STEPS TO BE FOLLOWED FOR APPOINTMENT OF COMPANY SECRETARY:-
§  Resolution should be passed by the board of director during the board meeting.
§  Agreement of service should be prepared.
§  Details of Company Secretary must be recorded in the register of Key Managerial Personnel.
§  A return in Form no DIR.12 shall be filed with the R.O.C. within 30 days from appointment and MGT 14 is also required to be filed along with fees.
§  A return in MR 1 shall be filed with the R.O.C. within 60 days from the appointment.

PROCEDURE FOR REMOVAL OF COMPANY SECRETARY
Company Secretaries are primarily responsible for the efficient administration of a company, in relation to ensuring compliance with statutory and regulatory requirements and ensuring that the Board decisions are effectively implemented.
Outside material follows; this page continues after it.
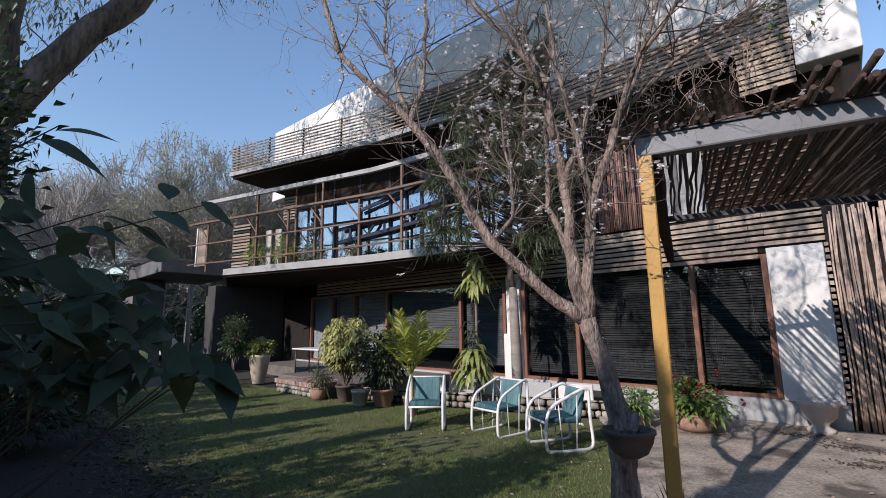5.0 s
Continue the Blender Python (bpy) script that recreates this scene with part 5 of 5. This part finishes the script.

For removal of Company Secretary following procedures are required to be followed by a Company
1) Convene Board Meeting
After giving notice to all directors, a Board Meeting should be convened in order to take decisions of removing the existing Company Secretary.

2) Intimate the Secretary
The Secretary to be removed shall be intimated regarding Board decisions & shouldbe asked to give representation to the Board within 15 days of intimation.

3) Convene Board Meeting 2
Time for considering the representation, if any made by the Secretary & to cancel the agreement being entered by the company with the Secretary another Board Meeting should be convened. Appoint another Secretary in the same meeting.




4 ) Inform the ROC (Removal of company secretary)
File e-Form 32 with the ROC to intimate about the removal of existing Company Secretary and appointment of new Company Secretary within 30 days of removal after payment of requisite fees.

5) Sign & certify the E-form
E-Form to be digitally signed by the managing director, manager or secretary of the company Also, the e-Form to be duly certified by a chartered accountant or cost accountant or company secretary in whole time practice by digitally signing the same.

6) Penal Provisions
Failure to give notice. If any officer fails to give notice for Board Meeting shall be punishable with a fine of Rs.1000.Default in complying requirements The Company and every officer in default shall be punishable with a fine of up to 500 for everyday during which the default continues.
In this way after following the above procedure Company Secretary can be removed from the Company.

CONCLUSION
On the basis of above discussion we can say appointment of Company Secretary and his  unique position in the company who is vested with bunch of legal rights and responsibilities as company secretary of any company. Company Secretary can add value to their role by making a good judgment and making quick accurate decision having commercial awareness in addition to their legal expertise.